Huh. So I can blame the British for influencing Canada to be fucked up.
Frickin’ temperatures. Fahrenheit for ovens and pools and Celsius for the rest. Why.
Wait what. You lot seem to have taken our madness and truly ran with it
Using mixed temperature units just seems uniquely unhinged
As a Canadian, yes, yes it is.
I’ve never really understood it. My Mom asks me to check her pool’s temperature. “24 degrees”
And she’s confused! “I have no idea what that means! Tell me in normal pool temperature”
But if I told her the outside temperature in Fahrenheit she’d be utterly confused, as would I. Only thing I know about Fahrenheit is that 30 is cold and 100 is very hot.
The pool thing is completely crazy.
I can understand the oven thing though. It’s so hot that it might as well have nothing to do with other everyday temperatures. So if you get ovens and recipes from the United States, I can see why it wouldn’t really be a problem. It’s treated as basically just a power level.
Still I wish we all switched to Celsius. It just feels useful to me to know how far you are from the boiling point of water, for instance.
Want more craziness?
It’s actually a real mix. Actually look at the milk you buy, some shops will do half litre, litre etc bottles some will do pint, 2 pint bottles. I’m pretty sure they’ll be priced the same. Clever little bit of shrinkflation where 0.5 litres is 68ml smaller.

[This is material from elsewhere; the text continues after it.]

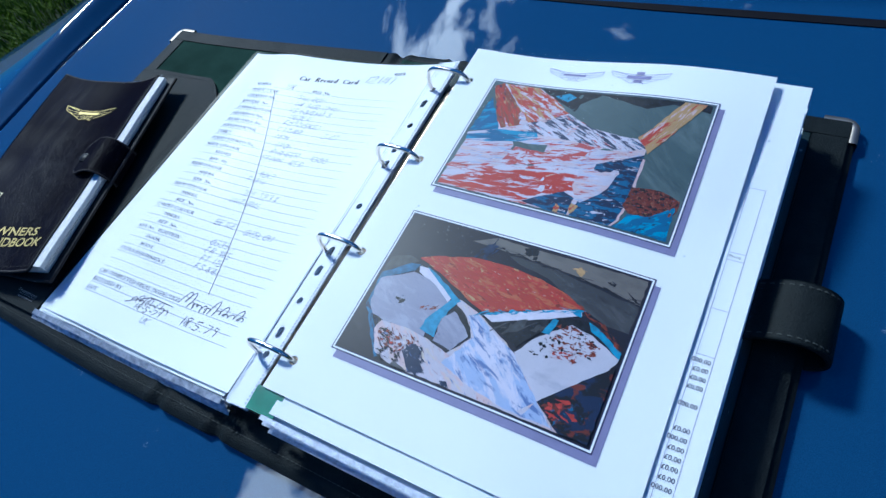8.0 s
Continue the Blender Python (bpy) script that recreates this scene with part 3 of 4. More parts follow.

It was actually pretty great when I worked for a company making things here in england:
“That needs to move 50cm” meant it had to move exactly 500mm
“That needs to move a foot” meant just kick it over about a foot
It was just an unspoken thing that metric meant precise and imperial was just caveman measuring
I’ve heard that in Canada you might build a fence 2’ high and 1km long.
Does UK not use stone as a measurement?
Only older people. I know of none under 50 using it still. Most use kg from my experience these days
I’m 38 and I use stone because that’s what I was taught as a kid. Metric for all other weights though.